‘Point of Sales’ machines installed at ration shops in Dindigul

Paperless sales of PDS goods to commence on July 1

Updated - October 18, 2016 02:07 pm IST

Published - June 22, 2016 12:00 am IST - Dindigul:

NEXT STEP:Collector T.N. Hariharan inspecting the ‘Point of Sales’ machine at a ration shop at Chettinaickenpatti near Dindigul on Tuesday.— PHOTO: G. Karthikeyan

NEXT STEP:Collector T.N. Hariharan inspecting the ‘Point of Sales’ machine at a ration shop at Chettinaickenpatti near Dindigul on Tuesday.— PHOTO: G. Karthikeyan

With installation of ‘Point of Sales’ (POS) machines at all ration shops in the district, District Supply Office has taken steps not only to ensure transparency in sale of PDS goods but also to eradicate bogus cards.

Inaugurating the sale through the POS machine at a ration shop at Chettinaickanpatti near here on Tuesday, Collector T.N. Hariharan said that the POS machines were installed at all the 1,035 ration shops in the district.

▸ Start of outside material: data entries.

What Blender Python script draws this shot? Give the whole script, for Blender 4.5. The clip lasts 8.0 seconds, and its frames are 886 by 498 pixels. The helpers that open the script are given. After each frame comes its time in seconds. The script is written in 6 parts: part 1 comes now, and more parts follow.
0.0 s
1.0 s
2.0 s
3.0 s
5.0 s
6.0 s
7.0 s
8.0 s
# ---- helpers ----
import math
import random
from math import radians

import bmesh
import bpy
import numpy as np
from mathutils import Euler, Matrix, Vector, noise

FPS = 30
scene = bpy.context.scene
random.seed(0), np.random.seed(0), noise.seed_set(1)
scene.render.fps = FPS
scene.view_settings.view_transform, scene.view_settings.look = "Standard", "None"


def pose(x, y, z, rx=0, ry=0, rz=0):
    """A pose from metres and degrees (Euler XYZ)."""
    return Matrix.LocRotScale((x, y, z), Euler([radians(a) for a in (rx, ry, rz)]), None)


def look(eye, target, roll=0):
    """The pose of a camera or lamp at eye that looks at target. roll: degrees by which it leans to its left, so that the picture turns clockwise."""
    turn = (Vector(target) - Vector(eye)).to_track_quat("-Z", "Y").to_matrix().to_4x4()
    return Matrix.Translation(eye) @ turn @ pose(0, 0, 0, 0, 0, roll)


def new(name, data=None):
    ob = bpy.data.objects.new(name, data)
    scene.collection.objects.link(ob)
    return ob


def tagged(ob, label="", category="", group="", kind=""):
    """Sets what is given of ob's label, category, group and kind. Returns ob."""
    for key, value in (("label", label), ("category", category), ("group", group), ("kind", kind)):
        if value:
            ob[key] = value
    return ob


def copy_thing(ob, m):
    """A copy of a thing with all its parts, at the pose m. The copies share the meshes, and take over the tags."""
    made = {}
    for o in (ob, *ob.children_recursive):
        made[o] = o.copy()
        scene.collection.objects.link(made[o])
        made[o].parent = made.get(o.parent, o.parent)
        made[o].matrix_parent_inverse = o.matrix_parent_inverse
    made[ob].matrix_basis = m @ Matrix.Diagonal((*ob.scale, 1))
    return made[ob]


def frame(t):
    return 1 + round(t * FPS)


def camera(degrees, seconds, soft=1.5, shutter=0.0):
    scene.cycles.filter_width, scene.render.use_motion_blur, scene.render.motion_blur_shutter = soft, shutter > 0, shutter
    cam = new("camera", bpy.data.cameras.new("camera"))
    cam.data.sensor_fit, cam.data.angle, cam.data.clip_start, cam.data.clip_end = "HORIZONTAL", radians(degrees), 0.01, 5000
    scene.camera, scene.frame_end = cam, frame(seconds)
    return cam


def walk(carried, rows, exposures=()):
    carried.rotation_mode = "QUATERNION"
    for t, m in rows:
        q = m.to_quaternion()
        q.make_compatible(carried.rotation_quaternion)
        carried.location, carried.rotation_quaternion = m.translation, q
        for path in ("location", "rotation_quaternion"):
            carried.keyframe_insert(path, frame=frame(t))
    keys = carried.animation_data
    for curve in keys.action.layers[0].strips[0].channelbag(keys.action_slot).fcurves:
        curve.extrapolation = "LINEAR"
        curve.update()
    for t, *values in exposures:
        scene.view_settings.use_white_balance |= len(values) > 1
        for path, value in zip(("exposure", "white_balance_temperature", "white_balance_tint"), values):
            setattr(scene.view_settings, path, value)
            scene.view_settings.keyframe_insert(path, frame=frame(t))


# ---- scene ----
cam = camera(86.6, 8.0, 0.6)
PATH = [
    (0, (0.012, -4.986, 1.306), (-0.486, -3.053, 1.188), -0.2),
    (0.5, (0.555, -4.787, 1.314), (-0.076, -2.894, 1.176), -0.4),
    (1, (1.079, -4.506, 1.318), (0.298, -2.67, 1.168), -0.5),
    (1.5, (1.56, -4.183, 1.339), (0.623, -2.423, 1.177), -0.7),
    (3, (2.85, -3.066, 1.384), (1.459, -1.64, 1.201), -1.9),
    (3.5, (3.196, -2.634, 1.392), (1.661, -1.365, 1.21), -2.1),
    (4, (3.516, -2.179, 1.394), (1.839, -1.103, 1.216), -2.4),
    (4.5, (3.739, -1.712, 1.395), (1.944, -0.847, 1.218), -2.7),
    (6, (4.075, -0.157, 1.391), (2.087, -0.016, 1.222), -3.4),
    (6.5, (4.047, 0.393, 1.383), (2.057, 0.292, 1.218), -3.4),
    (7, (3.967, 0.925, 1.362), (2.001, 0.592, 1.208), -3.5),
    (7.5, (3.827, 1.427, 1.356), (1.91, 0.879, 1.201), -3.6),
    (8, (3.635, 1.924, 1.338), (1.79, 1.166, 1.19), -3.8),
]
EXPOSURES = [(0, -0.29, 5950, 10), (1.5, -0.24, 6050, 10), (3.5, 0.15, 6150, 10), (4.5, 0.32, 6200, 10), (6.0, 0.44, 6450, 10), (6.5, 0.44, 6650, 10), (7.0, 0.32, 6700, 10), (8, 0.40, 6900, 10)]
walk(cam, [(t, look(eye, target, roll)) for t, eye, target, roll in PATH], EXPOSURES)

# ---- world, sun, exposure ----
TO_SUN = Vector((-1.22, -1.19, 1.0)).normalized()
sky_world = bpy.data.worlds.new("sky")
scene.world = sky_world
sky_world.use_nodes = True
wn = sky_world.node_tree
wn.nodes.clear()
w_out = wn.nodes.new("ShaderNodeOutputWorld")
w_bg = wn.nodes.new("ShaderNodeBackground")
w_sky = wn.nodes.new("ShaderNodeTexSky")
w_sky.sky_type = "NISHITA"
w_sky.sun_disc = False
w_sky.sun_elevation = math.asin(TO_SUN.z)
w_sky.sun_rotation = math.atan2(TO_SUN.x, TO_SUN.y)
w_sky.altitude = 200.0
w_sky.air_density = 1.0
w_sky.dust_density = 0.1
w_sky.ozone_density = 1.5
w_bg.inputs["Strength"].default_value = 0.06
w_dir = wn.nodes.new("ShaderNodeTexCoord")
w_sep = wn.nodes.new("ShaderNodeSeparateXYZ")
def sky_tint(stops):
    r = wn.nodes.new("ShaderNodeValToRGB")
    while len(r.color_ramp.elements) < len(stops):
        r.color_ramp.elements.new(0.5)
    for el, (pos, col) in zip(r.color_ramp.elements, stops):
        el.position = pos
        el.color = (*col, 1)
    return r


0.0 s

Feeding ration card details, Aadhar numbers and mobile numbers of 6.26 lakh ration card holders was being done, he said.

Already, several ration shops had fed these details into the system and commenced sale. This work would be over at all shops by the month end, and paperless sales would commence on July 1.

To know more about the new system, the public could visit the official websitewww.tnpds.com, he said.

These machines would provide real time details of ration goods.

With this facility, the authorities would know the exact quantity of items sold at all ration shops. Bogus cards would be eliminated as the smart cards issued to ration card holders would have all biometric information.

District Supply Officer N. Johnson said, “When the card is swiped at a ration shop, the connected data base will get updated with inventory records. No bills will be given to buyers. But they would get SMS detailing the quantity of products they bought, sale prices and products to be purchased instantly.”

Salesmen would get information like distribution, stock position and goods in transportation.

Once a load was taken out of the godown, details of dispatch would be sent to the salesman concerned immediately.

‘A’ register and supply register were uploaded in the machines.

The salesmen’s workload would come down considerably.

Separate user name and password were given to each salesman.

So, only the concerned salesman could handle a particular machine. These POS machines were hooked on to servers in TNCSC godowns and computers in the Collector’s office for instant and effective monitoring, he added.